International non-profit organization

The International Center for Research on Women (ICRW) is a non-profit organization with offices located in Washington, D.C., United States, New Delhi, Ranchi, and Jamtara, India, Nairobi, Kenya, and Kampala, Uganda. ICRW works to promote gender equity, inclusion and shared prosperity within the field of international development.

==Focus areas==
ICRW’s work centers on four issue areas: economic opportunity and security, health and reproductive rights, social norms and power dynamics, and climate action.

The organization’s research identifies women's contributions to their communities and the barriers – like HIV, violence, and lack of education – that prevent them from being economically stable and able to fully participate in society. It focuses on three paths of action to achieve this:

- Designing concrete, evidence-based plans for program designers, donors and policymakers that empower women to control their lives and help shape the future of their communities;
- Measuring changes in the lives of women and girls – as well as men and boys – to know how best to achieve gender equality; and
- Recommending policy priorities that give women opportunities to transform their lives.

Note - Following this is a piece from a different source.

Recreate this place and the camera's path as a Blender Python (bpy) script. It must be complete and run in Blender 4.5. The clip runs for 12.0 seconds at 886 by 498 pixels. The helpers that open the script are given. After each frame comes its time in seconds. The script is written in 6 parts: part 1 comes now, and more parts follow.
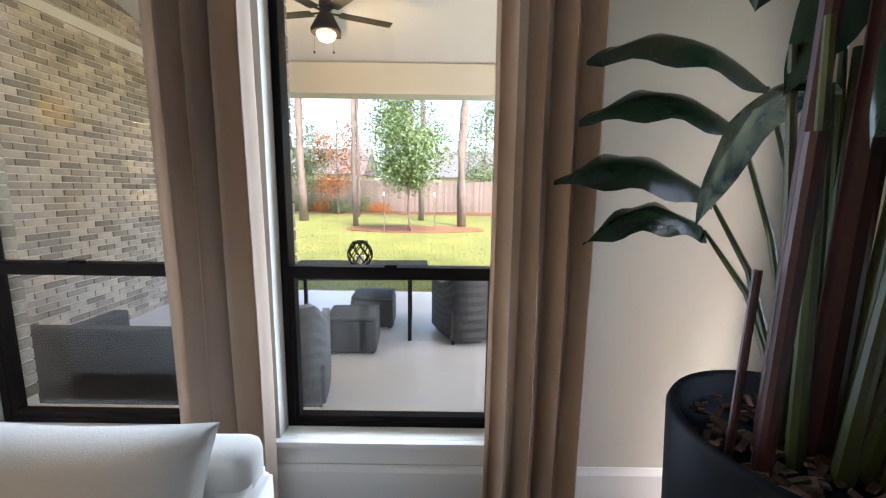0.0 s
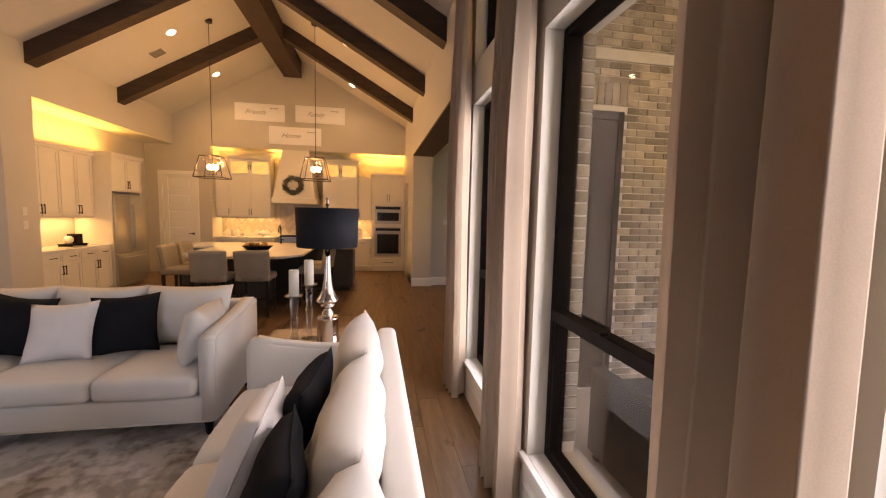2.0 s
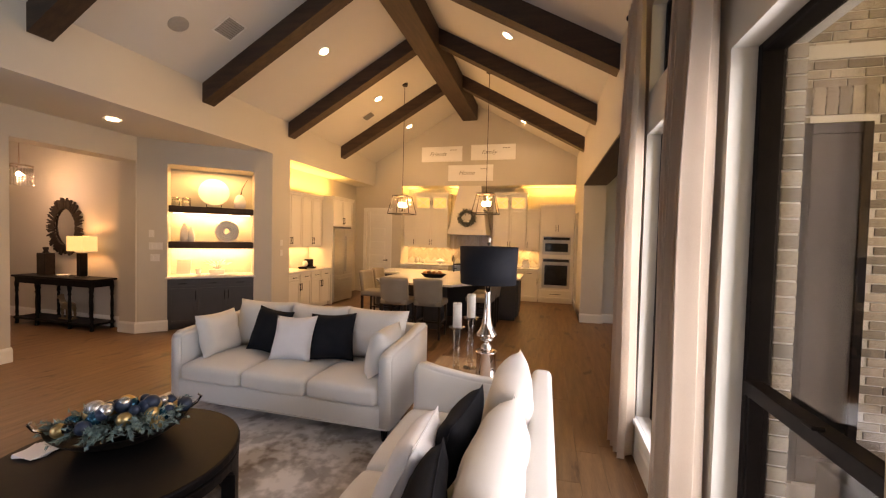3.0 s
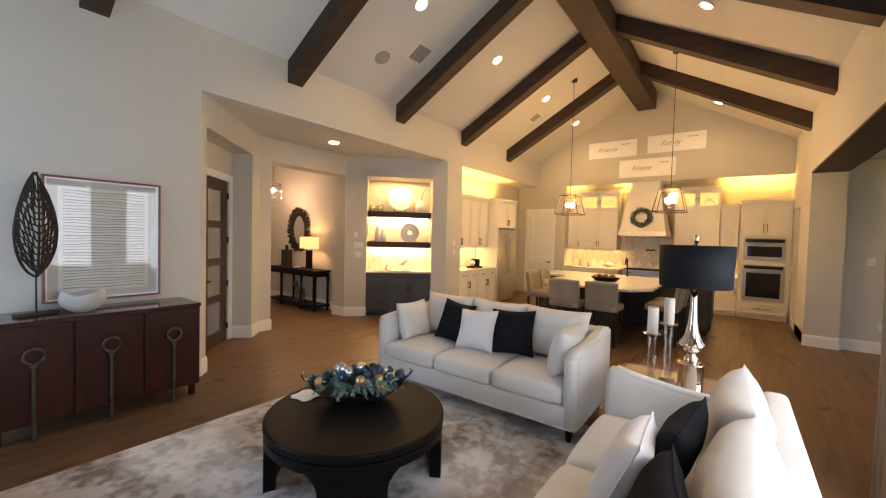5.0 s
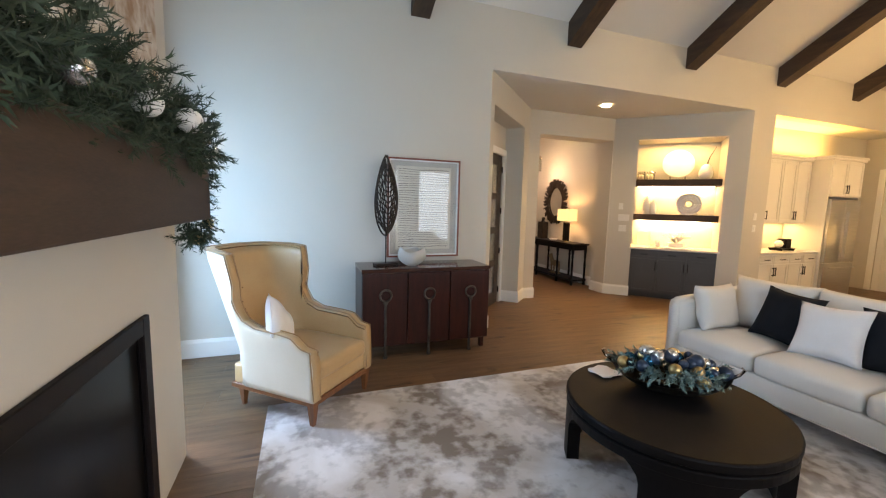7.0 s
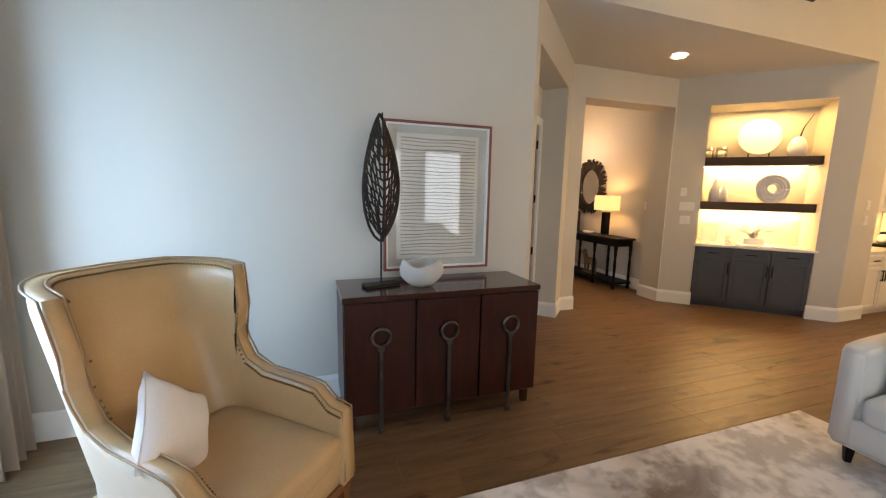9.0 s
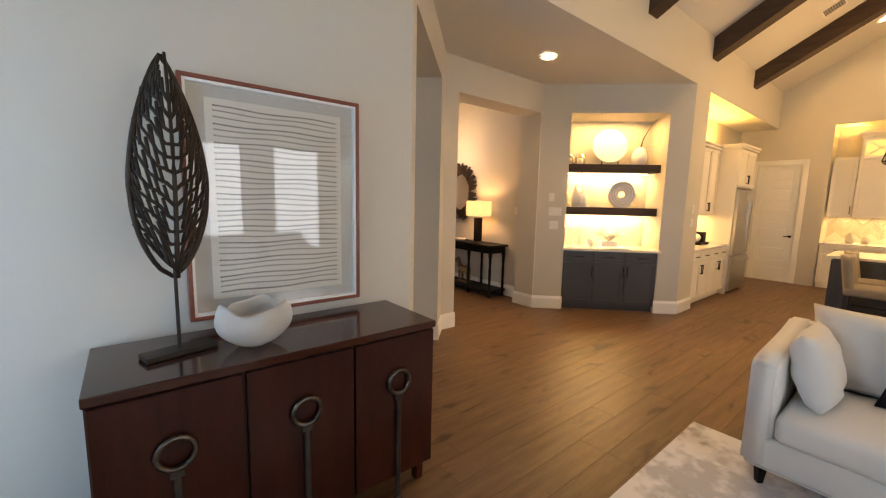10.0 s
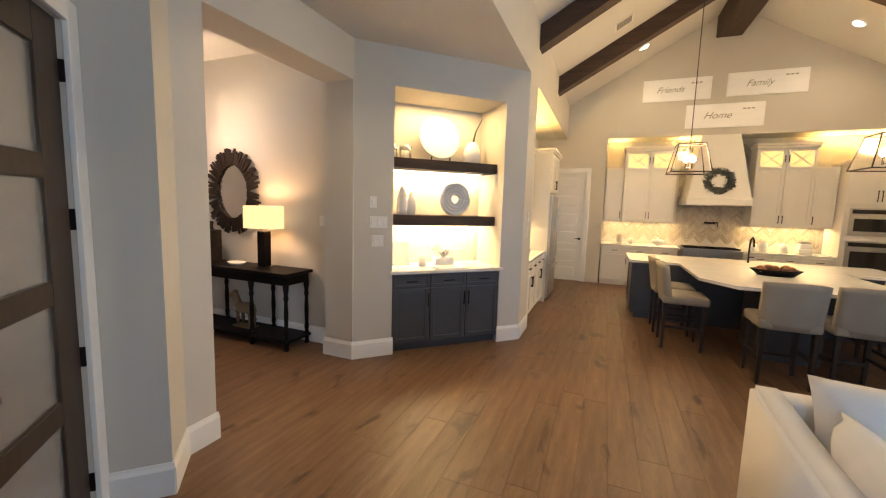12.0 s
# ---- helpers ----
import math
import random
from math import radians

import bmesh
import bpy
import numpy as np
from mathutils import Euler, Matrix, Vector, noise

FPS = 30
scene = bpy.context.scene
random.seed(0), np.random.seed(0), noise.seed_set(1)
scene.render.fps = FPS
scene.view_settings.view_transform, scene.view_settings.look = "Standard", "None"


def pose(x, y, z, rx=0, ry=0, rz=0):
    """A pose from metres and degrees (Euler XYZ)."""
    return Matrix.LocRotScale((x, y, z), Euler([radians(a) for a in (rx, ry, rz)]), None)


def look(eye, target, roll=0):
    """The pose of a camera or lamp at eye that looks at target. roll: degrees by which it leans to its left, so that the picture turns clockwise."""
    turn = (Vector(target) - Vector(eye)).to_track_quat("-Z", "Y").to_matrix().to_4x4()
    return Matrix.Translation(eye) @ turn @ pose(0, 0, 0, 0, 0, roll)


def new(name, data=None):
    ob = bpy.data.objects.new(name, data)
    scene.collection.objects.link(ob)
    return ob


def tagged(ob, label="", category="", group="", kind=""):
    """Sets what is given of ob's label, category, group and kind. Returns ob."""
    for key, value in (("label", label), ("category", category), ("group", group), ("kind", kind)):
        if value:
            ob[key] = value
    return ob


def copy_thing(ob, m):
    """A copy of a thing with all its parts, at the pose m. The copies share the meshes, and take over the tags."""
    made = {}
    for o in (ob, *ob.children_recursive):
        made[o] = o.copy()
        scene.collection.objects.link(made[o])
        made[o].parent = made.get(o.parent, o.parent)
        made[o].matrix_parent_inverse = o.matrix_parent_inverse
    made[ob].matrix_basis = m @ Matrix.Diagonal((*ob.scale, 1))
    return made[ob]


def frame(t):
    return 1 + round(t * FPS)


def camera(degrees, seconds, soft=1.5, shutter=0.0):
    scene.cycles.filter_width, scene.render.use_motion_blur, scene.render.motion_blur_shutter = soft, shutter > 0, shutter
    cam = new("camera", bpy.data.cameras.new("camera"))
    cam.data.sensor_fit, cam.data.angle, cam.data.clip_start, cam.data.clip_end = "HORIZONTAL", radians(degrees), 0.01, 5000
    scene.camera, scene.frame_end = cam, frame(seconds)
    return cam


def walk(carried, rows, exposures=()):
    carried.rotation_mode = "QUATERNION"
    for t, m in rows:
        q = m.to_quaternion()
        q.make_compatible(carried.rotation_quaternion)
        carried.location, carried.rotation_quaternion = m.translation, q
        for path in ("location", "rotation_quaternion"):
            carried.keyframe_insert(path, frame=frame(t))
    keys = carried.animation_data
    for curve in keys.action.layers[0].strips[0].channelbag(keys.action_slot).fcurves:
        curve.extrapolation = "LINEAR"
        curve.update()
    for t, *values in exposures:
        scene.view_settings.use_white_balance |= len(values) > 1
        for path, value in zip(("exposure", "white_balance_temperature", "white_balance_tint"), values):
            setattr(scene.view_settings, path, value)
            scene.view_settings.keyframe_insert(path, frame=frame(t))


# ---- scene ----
cam = camera(97.2, 12.0, 1.2)
PATH = [
    (0, (0.161, 0.253, 1.531), (0.162, 2.231, 1.232), 0.8),
    (0.5, (0.096, 0.616, 1.573), (-0.536, 2.492, 1.289), 1.0),
    (1, (0.011, 0.837, 1.578), (-1.256, 2.364, 1.325), 1.2),
    (1.5, (-0.106, 0.989, 1.584), (-1.834, 1.972, 1.361), 1.3),
    (2, (-0.13, 1.151, 1.651), (-2.091, 1.5, 1.472), 1.3),
    (2.5, (-0.11, 1.253, 1.745), (-2.099, 1.075, 1.633), 1.3),
    (4.5, (0.022, 1.087, 1.714), (-1.718, 0.102, 1.676), 1.5),
    (5, (0.098, 1.025, 1.696), (-1.502, -0.173, 1.63), 1.5),
    (5.5, (0.175, 0.959, 1.674), (-1.253, -0.438, 1.575), 1.4),
    (6, (0.248, 0.898, 1.658), (-0.974, -0.679, 1.521), 1.4),
    (6.5, (0.346, 0.784, 1.632), (-0.625, -0.955, 1.455), 1.4),
    (7, (0.381, 0.595, 1.619), (-0.293, -1.275, 1.396), 1.4),
    (7.2, (0.347, 0.522, 1.630), (-0.204, -1.385, 1.384), 1.4),
    (8.8, (0.084, -0.718, 1.612), (-0.457, -2.620, 1.316), 1.1),
    (9, (0.022, -0.890, 1.630), (-0.633, -2.757, 1.335), 1.1),
    (9.5, (-0.119, -1.329, 1.629), (-1.09, -3.054, 1.349), 1.2),
    (10, (-0.323, -1.698, 1.609), (-1.576, -3.237, 1.358), 1.3),
    (10.5, (-0.608, -2.072, 1.641), (-2.08, -3.407, 1.413), 1.4),
    (11, (-0.908, -2.458, 1.633), (-2.559, -3.567, 1.421), 1.6),
    (11.5, (-1.301, -2.742, 1.629), (-3.071, -3.648, 1.415), 1.6),
    (12, (-1.71, -2.952, 1.666), (-3.547, -3.71, 1.445), 1.7),
]
EXPOSURES = [(0.0, 2.28, 6300, 14), (0.5, 2.3, 6800, 15), (1.0, 2.1, 7900, 22), (1.5, 2.0, 9000, 36), (2.5, 2.12, 8800, 34), (4.5, 2.5, 7600, 20), (5.0, 2.48, 7400, 20), (6.0, 2.41, 6700, 16), (7.0, 2.62, 7200, 16), (9.0, 2.5, 7700, 18), (10.5, 2.55, 8000, 20), (12.0, 2.57, 5900, 13)]
walk(cam, [(t, look(eye, target, roll)) for t, eye, target, roll in PATH], EXPOSURES)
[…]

ICRW is primarily a research institution whose strong quantitative and qualitative research contributes to the direct action of organizations and communities in which they work. By empowering local researchers, activists, and practitioners, the organization aims to recalibrate power dynamics and foster inclusive ecosystems.

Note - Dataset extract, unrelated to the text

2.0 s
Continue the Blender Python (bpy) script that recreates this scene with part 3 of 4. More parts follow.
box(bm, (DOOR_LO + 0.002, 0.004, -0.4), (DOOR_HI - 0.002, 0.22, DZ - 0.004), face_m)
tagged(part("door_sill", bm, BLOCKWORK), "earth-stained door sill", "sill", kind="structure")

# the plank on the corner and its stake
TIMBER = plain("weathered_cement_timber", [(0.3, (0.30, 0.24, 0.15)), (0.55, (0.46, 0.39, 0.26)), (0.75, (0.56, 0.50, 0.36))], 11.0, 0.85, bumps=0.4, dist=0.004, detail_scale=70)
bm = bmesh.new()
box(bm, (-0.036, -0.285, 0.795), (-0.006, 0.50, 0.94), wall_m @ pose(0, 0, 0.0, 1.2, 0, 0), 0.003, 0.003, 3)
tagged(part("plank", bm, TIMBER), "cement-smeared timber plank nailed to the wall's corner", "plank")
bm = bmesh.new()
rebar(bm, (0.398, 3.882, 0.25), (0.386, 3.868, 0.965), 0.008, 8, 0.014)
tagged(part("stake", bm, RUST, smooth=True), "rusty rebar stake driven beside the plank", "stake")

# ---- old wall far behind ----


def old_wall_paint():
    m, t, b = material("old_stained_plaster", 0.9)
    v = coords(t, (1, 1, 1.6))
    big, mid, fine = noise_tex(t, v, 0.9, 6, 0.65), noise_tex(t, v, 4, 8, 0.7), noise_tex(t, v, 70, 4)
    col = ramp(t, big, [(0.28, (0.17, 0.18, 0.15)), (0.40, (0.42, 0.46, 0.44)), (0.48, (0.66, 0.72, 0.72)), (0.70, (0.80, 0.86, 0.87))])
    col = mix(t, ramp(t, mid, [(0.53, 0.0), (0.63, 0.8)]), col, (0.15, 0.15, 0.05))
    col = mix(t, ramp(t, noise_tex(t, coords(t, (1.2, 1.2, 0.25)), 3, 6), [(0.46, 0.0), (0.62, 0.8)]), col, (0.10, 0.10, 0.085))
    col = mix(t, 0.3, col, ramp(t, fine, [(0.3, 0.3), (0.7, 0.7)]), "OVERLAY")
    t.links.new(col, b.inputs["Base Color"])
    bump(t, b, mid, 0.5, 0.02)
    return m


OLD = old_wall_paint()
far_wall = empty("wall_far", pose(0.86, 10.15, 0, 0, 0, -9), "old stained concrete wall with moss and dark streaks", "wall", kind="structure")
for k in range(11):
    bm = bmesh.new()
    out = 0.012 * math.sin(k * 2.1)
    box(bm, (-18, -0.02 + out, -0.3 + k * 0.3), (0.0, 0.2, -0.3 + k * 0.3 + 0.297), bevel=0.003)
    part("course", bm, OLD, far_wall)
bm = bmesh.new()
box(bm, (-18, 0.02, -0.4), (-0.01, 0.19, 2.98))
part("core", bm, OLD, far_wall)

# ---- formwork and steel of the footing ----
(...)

The ICRW website provides access to thousands of research reports, books, fact sheets, and policy briefs as well as toolkits and trainer's guides.

==Leadership==
Ann Warner was named as interim CEO and President, effective October 2, 2023.

Warner was most recently the founding CEO for WREN, a nonprofit organization advancing the health, economic well-being, and rights of South Carolina’s women, girls, and their families, for eight years. From 2008 to 2015, Ann held several leadership positions at the International Center for Research on Women. She led research initiatives on child marriage in Kenya and India, consulted with implementation partners on how to address child marriage in their programs, and authored the report More Power to Her: How Empowering Girls Can Help End Child Marriage. She has worked closely with policymakers and coalition allies at the local, state, national, and global levels to advocate for increased investments in empowering women and girls. Ann also served as the organization’s first Special Assistant to the President under Geeta Rao Gupta and has also served as Co-Chair of the US national chapter of Girls Not Brides: Global Partnership to End Child Marriage.

Warner has conducted research on violence against women and girls in the West African nation of Liberia in collaboration with the International Rescue Committee, as well as built support for humanitarian relief and development programs around the world through CARE USA.

Ann received her BA from Wellesley College, and has a masters from Columbia University’s School of International and Public Affairs and the School of Public Health.

Previous Presidents include:

- Peggy Clark (2021-2023)
- Dr. Sarah Degnan Kambou (2010-2021)
- Ambassador Geeta Rao Gupta (1997-2010)
- Mayra Buvinic, Founding President (1976-1997)
Ravi Verma is the director of ICRW's Asia Regional Office, and Evelyne Opondo directs its Africa Regional Office.
==Board of directors==
ICRW has been directed by several renowned and well-recognized individuals within the field of international development as well as other key private sector and government individuals, including Nobel Laureate Amartya Sen, writer Ann Crittenden, and Brooke Shearer (deceased, May 19, 2009), spouse of Strobe Talbott, director of the Brookings Institution.

The board of directors as of 2023:

- Tara Abrahams, Chair, Global
- Luciana Aquino-Hagedorn, Co-Vice Chair, Global
- Agnes Binagwaho
- Agnes Igoye
- Dominick Mjartan
- Firoza Mehrotra
- Haven Ley
- Jacqueline Asiimwe
- Lois Romano
- Julie Katzman (Emerita)

=== Regional Board Members ===

- Anne Nkutu, Uganda
- Fred Muhumuza, Uganda
- Moses Mulumba, Uganda
- Baroness Mary Goudie, United Kingdom
- Guy Oliver, United Kingdom
- Dave Jongeneelen, The Netherlands
- Naila Kabeer, United Kingdom
- Prajna Khanna, Chair, The Netherlands
- Surya Ramkumar, The Netherlands

Leadership Council

- Ashley Judd
- Cherie Blair
- Dr. Amartya Sen
- Gayle Tzemach Lemmon
- Her Majesty Queen Rania Al Abdullah
- Joanna Breyer
- Joanne Leedom-Ackerman
- Susan Berresford
- Pat Mitchell
- Winnie Byanyima
- Baroness Goudie
- Leena Nair
- Judy Woodruff
- Her Highness Sheikha Shamma bint Sultan bin Khalifa Al Nahyan

==Annual events and lectures==
Mariam K. Chamberlain Dissertation Award

Through a $100,000 matching grant from the Ford Foundation, ICRW established the Mariam K. Chamberlain Dissertation Award to honor and extend Dr. Chamberlain’s vision to launch university and college-based centers and freestanding policy institutes focused on women’s issues. The award creates an opportunity for first-generation doctoral students, including immigrant students, to continue working on a dissertation under the close supervision of a senior dissertation advisor over an academic year.

Paula Kantor Award for Excellence in Field Research

Created in memory of Dr. Paula Kantor, this annual award recognizes exceptional achievement in the fields of gender and women's empowerment. The award is presented to a young female researcher from a low- or middle-income country.

Champions for Change Award

For over a decade, the Champions for Change Awards have celebrated gender equity and recognized leaders who are working towards a better world. These awards honor individuals who have made strides in promoting the rights and well-being of women and girls.